Aufgewachsen war Frankie Knuckles in der Bronx. Als Modestudent am renommierten Fashion Institute of Technology begann er gemeinsam mit seinem Jugendfreund Larry Levan in den Continental Baths Platten aufzulegen. Die Baths waren ein Vergnügungstempel im Keller des prächtigen Ansonia Hotels auf Manhattans Upper Westside. Hier formierte sich während der frühen Siebzigerjahre der hedonistische Widerstand der Schwulenbewegung. Hier wurde die Clubkultur in einem Ausmaß geboren, gegen den das Berghain heute wie ein evangelisches Jugendzentrum wirkt.

Nach einer kurzen Zeit in der legendären Gallery zog Levan weiter in die Paradise Garage und Knuckles nach Chicago. Dort verdichtete Knuckles im Warehouse und später in seinem eigenen Club Power Plant Genres wie Italodisco, Soul, Hip-Hop und Gospel mit Plattenspielern, Mixern und einem Drumcomputer zu jener minimalistischen Form, die seit den Neunzigern als House weltweit die Clubs dominiert.

Bald begann Knuckles auch zu produzieren. Gemeinsam mit Jamie Principle schrieb er erste House Hits wie „Your Love“ und „Baby Wants To Ride“. Bald begriffen auch die Etablierten des Pop, dass man einen wie Frankie Knuckles brauchte, wenn man die immer bedeutendere Club- und DJ-Kultur erobern wollte. Und so überließen sie ihm ihre Songs, damit er sie mit seinem Feenstaub aus rollenden Beats und inbrünstigen Akkordwellen adelte – Michael Jackson, Diana Ross, Whitney Houston.

Für viele bleibt House bis heute ein Rätsel. Die Konzentration auf den Beat, das Frenetische und die unverhohlene Sexualität berührt etwas in ihnen, vor dem sie sich lieber in die breitbeinige Trotzigkeit des Rock flüchten. 1986 war es, als Frankie Knuckles bei der Party zum Start der Zeitschrift Tempo zum ersten Mal in Deutschland auflegte. Die meisten erlebten an diesem Abend zum ersten Mal, in welche Zustände ein House-DJ eine Halle versetzen kann. Lange hielt sich noch das Gerücht, jemand hätte Ecstasy in die Bowle gemischt.

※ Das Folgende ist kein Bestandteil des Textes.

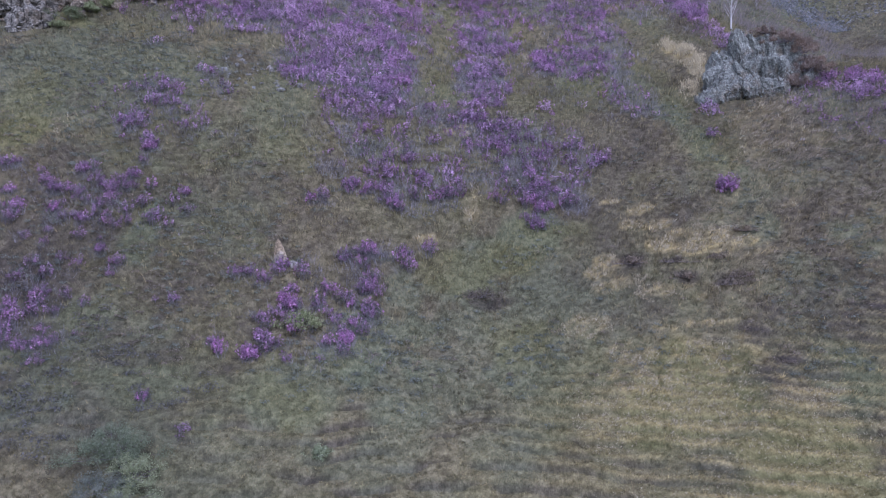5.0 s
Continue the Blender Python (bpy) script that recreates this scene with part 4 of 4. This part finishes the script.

Wer eine Ahnung davon sucht: DJ-Sets von Frankie Knuckles bekommt man wohlfeil im Netz (einen der besten unter http://youtu.be/EanuiNxcVHk ). Seine letzte Doppel-CD „Tales From Beyond The Tone Arm“ ist ähnlich grandios wie „Motivation“. Und auf der neuen Remix-CD „Love To Love You Donna“ kann man bei seinem Remix von Donna Summers „Hot Stuff“ hören, was er aus einem Song machen konnte. Am Montag ist er im Alter von 59 Jahren vermutlich an Komplikationen seiner Diabetes gestorben. In Chicago, der Stadt, die auein Stück Straße nach ihm benannte. Er wird der Musikgeschichte noch lange fehlen.